Daniel Yergin is also vice chairman at the energy, analysis, and consulting firm IHS Markit. So if you want to go deep on how energy markets work and what they mean for world politics, he is the guy to talk to.


"How do you decarbonize in a world where people care more about the price of fossil fuels today than about the devastating consequences their use will bring tomorrow?"


If you look at the International Energy Agency’s goal for decarbonization by 2030, a big part of that is removing — replacing coal generation of electricity in Asia with natural gas. We could actually be exporting more natural gas, which is a hydrocarbon, but we could displace a lot of coal. And I think that would be one objective.

The one thing that unites renewable people and oil and gas people is that they’re all very frustrated by the permitting process, just how long it takes to get things done in the United States and how long they spend in courts and moving through one regulatory agency after another. But I think the biggest thing — I headed a task force in energy R&D for the Department of Energy a number of years ago. And I just come out thinking the most important thing is the money you spend on research and development and then taking things out of the lab. That’s what really pays off.

The problem is it doesn’t pay off tomorrow. But even the International Energy Agency said, to achieve the decarbonization goals by 2050, half the technologies you need on a commercial basis don’t exist today. So what we really need, if I’m an optimist about anything, it’s about technology innovation, to see what we’ve seen happen with solar, what we’ve seen happen with shale, and what we need to have happen with new technologies to get to these goals.

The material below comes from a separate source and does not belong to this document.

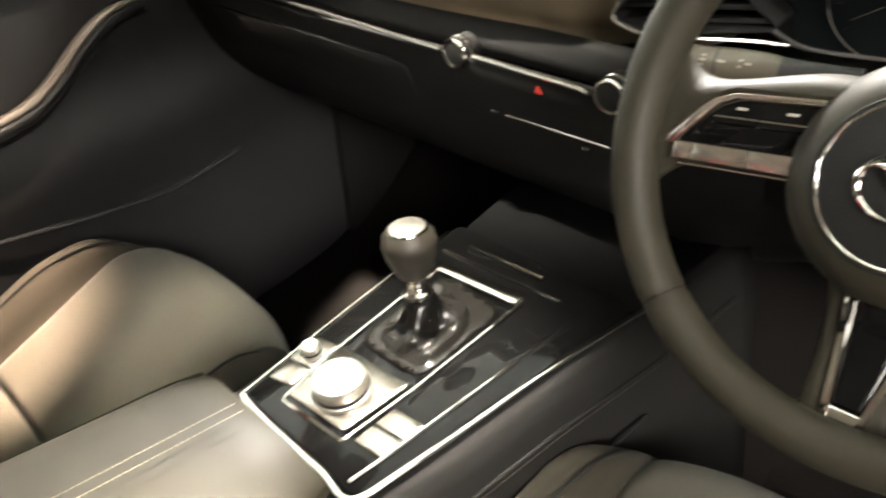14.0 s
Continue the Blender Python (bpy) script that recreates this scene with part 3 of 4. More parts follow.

EZRA KLEIN: I think that’s a good place to come to an end. And so always our final question, what are three books you would recommend to the audience?

DANIEL YERGIN: The number one book I would recommend, by far, as most relevant today is "Putin’s World,” by Angela Stent. And the subtitle is “Russia Against the West and with the Rest.” And it explains why India, Brazil, Indonesia, and many other countries abstained on the vote condemning Russia for the invasion of Ukraine. And it also gives you insight into what his geostrategic and global strategy is. So I think that’s the book of the day to read.

EZRA KLEIN: I think I should get you to make a disclosure on this book, which is an amazing book. But I should have you say it.

DANIEL YERGIN: Fair enough. I should mention it is written by my wife Angela Stent.

EZRA KLEIN: I really wish we could just do a podcast of the conversations the two of you must be having around the dinner table right now.

DANIEL YERGIN: Oh, it’s very much around these topics, of course. The other book I read was called — it has a title called “The Power Law.” And the subtitle is the “Venture Capital and the Making of The New Future,” by Sebastian Mallaby. And so much of what we have in the world today and we take for granted, the technologies we use every day, came out of venture capital. And understanding how that system works and what it’s done for the economy and for innovation, it’s very interesting. It’s a very colorful story.

The third book is called “The Cloud Revolution,” by a fellow named Mark Mills. And it’s about how the convergence of new technologies will create the next economic boom. When we see changes come, things come together. And he’s focused on around the cloud and how it will be sort of like what happened with electricity and radio, and things like that, in the 1920s.

EZRA KLEIN: And Daniel Yergin, your book is, or your more recent book is, “The New Map,” which is startling and how relevant it is, how much it has on Russia, Ukraine, how presciently it reads today. People should very much check that out to understand the layer of all of this, that it’s energy-based. Thank you very much.